▸ **PROBLEM DETAILS**
Repeat the lines below exactly as written, please, from the line with "for t, *values" to the line with "scene.view_settings.keyframe_insert(path, frame=frame(t))", both lines included, and no others.

▸ **GIVEN DATA**

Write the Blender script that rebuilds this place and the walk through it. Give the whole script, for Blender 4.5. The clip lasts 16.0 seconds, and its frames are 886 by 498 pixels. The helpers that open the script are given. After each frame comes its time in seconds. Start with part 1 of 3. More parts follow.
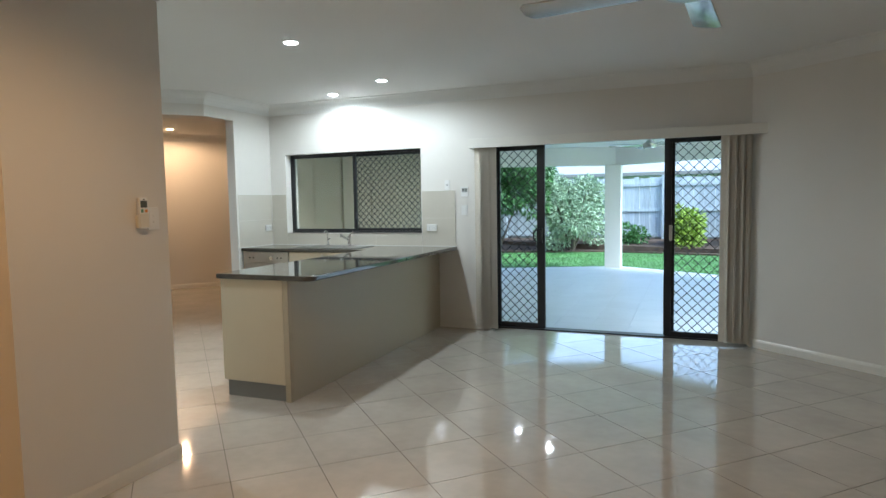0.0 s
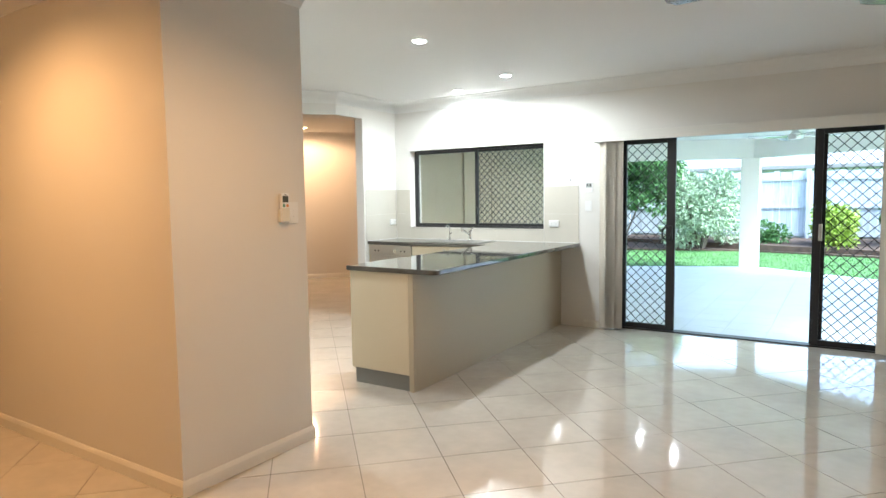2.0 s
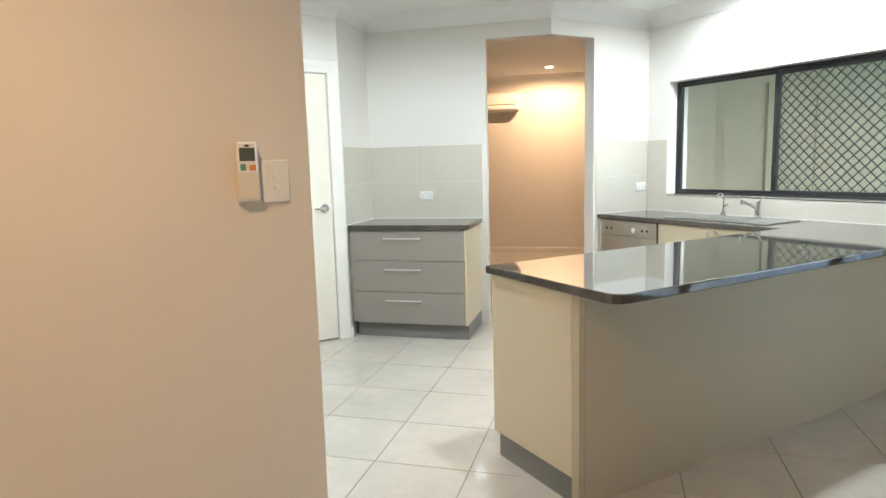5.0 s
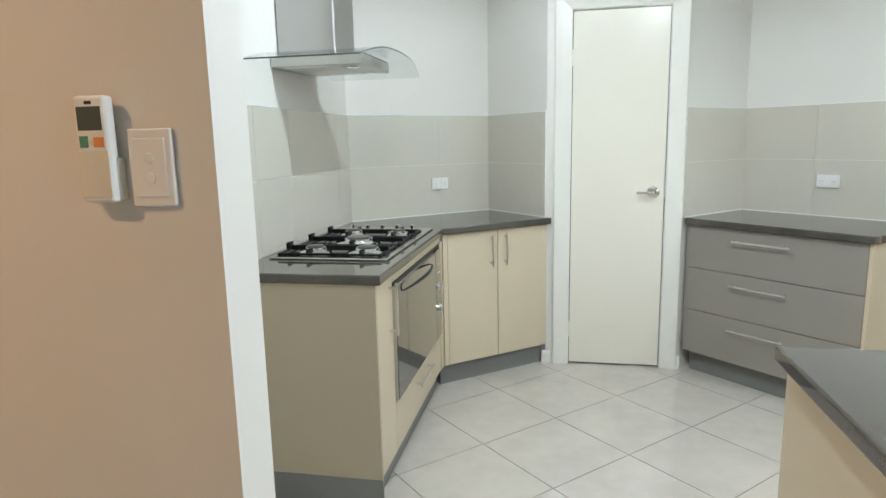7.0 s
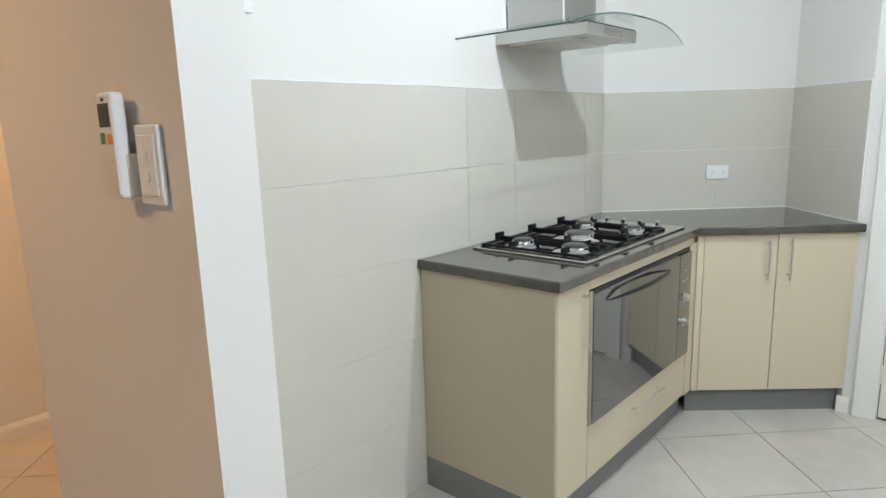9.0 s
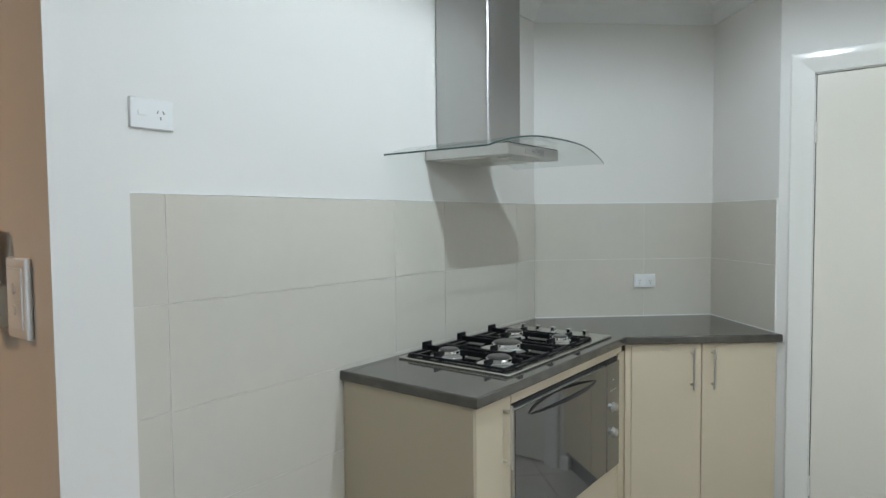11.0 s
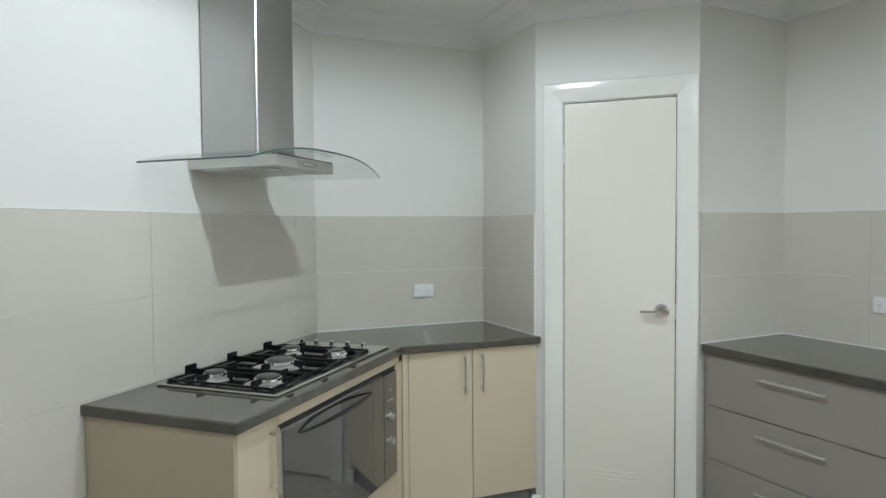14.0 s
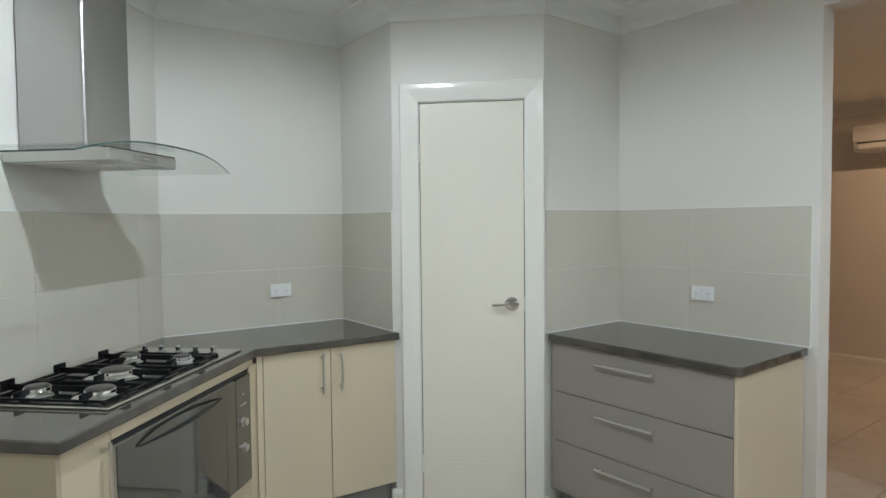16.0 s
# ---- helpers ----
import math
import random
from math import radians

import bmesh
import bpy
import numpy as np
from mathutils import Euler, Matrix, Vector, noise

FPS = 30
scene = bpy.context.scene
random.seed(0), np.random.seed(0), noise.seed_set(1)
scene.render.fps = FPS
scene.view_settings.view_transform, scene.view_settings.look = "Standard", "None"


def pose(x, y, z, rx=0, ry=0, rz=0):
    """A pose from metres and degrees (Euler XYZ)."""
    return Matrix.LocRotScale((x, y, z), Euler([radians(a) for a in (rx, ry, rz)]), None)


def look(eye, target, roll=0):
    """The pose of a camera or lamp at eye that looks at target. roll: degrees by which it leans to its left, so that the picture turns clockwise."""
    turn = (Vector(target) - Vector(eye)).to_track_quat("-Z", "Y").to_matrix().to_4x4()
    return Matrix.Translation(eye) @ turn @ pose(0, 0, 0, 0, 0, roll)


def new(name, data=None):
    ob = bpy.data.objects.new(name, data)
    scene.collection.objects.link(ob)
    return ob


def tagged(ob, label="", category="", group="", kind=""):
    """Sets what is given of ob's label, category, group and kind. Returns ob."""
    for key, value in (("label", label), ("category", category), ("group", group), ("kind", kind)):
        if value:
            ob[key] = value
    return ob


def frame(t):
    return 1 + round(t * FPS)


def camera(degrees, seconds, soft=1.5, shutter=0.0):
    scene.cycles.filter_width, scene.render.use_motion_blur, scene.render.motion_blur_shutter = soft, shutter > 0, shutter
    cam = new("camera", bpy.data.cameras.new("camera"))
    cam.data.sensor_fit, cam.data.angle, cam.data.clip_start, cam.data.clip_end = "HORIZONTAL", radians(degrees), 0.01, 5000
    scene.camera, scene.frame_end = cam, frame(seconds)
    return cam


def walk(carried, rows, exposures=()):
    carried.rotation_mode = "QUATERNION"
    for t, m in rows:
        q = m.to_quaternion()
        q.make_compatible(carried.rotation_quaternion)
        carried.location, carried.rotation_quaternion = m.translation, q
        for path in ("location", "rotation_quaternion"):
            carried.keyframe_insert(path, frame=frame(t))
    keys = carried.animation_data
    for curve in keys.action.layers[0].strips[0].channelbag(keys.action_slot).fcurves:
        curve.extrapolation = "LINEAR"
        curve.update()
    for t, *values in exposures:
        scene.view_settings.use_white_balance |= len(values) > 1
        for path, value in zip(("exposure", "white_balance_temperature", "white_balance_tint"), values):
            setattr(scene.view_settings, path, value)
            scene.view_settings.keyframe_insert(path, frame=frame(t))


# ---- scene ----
cam = camera(71.0, 16.0)
PATH = [
    (0, (2.636, -2.545, 1.387), (1.892, -0.695, 1.236), -1.0),
    (0.5, (2.602, -2.555, 1.39), (1.751, -0.753, 1.229), -0.9),
    (1, (2.595, -2.565, 1.39), (1.632, -0.82, 1.222), -0.8),
    (1.5, (2.576, -2.584, 1.39), (1.546, -0.877, 1.23), -0.8),
    (2, (2.586, -2.56, 1.394), (1.511, -0.881, 1.232), -0.8),
    (2.5, (2.556, -2.465, 1.371), (1.424, -0.828, 1.169), -1.1),
    (3, (2.443, -2.148, 1.384), (1.313, -0.513, 1.166), -1.2),
    (3.2, (2.382, -2.012, 1.373), (1.248, -0.377, 1.17), -1.4),
    (5.3, (1.672, -0.336, 1.366), (-0.137, 0.471, 1.088), -1.6),
    (5.5, (1.607, -0.21, 1.372), (-0.25, 0.481, 1.098), -1.6),
    (6, (1.35, 0.085, 1.362), (-0.608, 0.366, 1.071), -1.5),
    (6.5, (1.11, 0.323, 1.354), (-0.865, 0.277, 1.048), -1.2),
    (7, (0.867, 0.526, 1.36), (-1.065, 0.144, 1.015), -1.2),
    (7.5, (0.693, 0.679, 1.353), (-1.094, -0.131, 0.967), -0.3),
    (8, (0.53, 0.751, 1.34), (-1.109, -0.311, 0.909), -0.8),
    (8.5, (0.46, 0.792, 1.347), (-1.066, -0.426, 0.911), -1.7),
    (9, (0.422, 0.84, 1.373), (-1.044, -0.464, 0.983), -1.7),
    (9.2, (0.406, 0.86, 1.385), (-1.047, -0.466, 1.028), -1.6),
    (11.3, (0.337, 0.942, 1.447), (-1.268, -0.249, 1.374), -0.0),
    (11.5, (0.328, 0.945, 1.453), (-1.299, -0.216, 1.375), 0.2),
    (12, (0.32, 0.962, 1.453), (-1.358, -0.123, 1.375), 0.3),
    (12.5, (0.306, 0.972, 1.454), (-1.421, -0.033, 1.38), 0.2),
    (13, (0.295, 0.992, 1.455), (-1.486, 0.086, 1.384), -0.1),
    (13.5, (0.288, 1.011, 1.46), (-1.547, 0.218, 1.388), -0.2),
    (14, (0.276, 1.031, 1.449), (-1.606, 0.36, 1.379), -0.4),
    (14.5, (0.27, 1.042, 1.449), (-1.646, 0.475, 1.369), -0.3),
    (15, (0.264, 1.051, 1.447), (-1.677, 0.578, 1.363), -0.4),
    (15.5, (0.268, 1.063, 1.448), (-1.694, 0.684, 1.366), -0.5),
    (16, (0.27, 1.097, 1.457), (-1.709, 0.828, 1.37), -0.6),
]
EXPOSURES = [(0, 2.05, 6250, 6), (0.5, 2.35, 6350, 7), (1.0, 2.7, 6500, 8), (1.5, 2.88, 6550, 9), (3.2, 3.02, 6550, 9), (5.3, 2.88, 6420, 8), (6.5, 2.55, 6320, 8), (7.0, 2.58, 6280, 8), (7.5, 2.84, 6280, 9), (8.0, 2.98, 6240, 10), (8.5, 2.81, 6220, 10), (9.2, 2.47, 6200, 10), (11.3, 2.00, 6100, 9), (12.5, 2.11, 6180, 9), (14, 2.10, 6250, 9), (16, 2.03, 6330, 9)]
walk(cam, [(t, look(eye, target, roll)) for t, eye, target, roll in PATH], EXPOSURES)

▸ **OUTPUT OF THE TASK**
    for t, *values in exposures:
        scene.view_settings.use_white_balance |= len(values) > 1
        for path, value in zip(("exposure", "white_balance_temperature", "white_balance_tint"), values):
            setattr(scene.view_settings, path, value)
            scene.view_settings.keyframe_insert(path, frame=frame(t))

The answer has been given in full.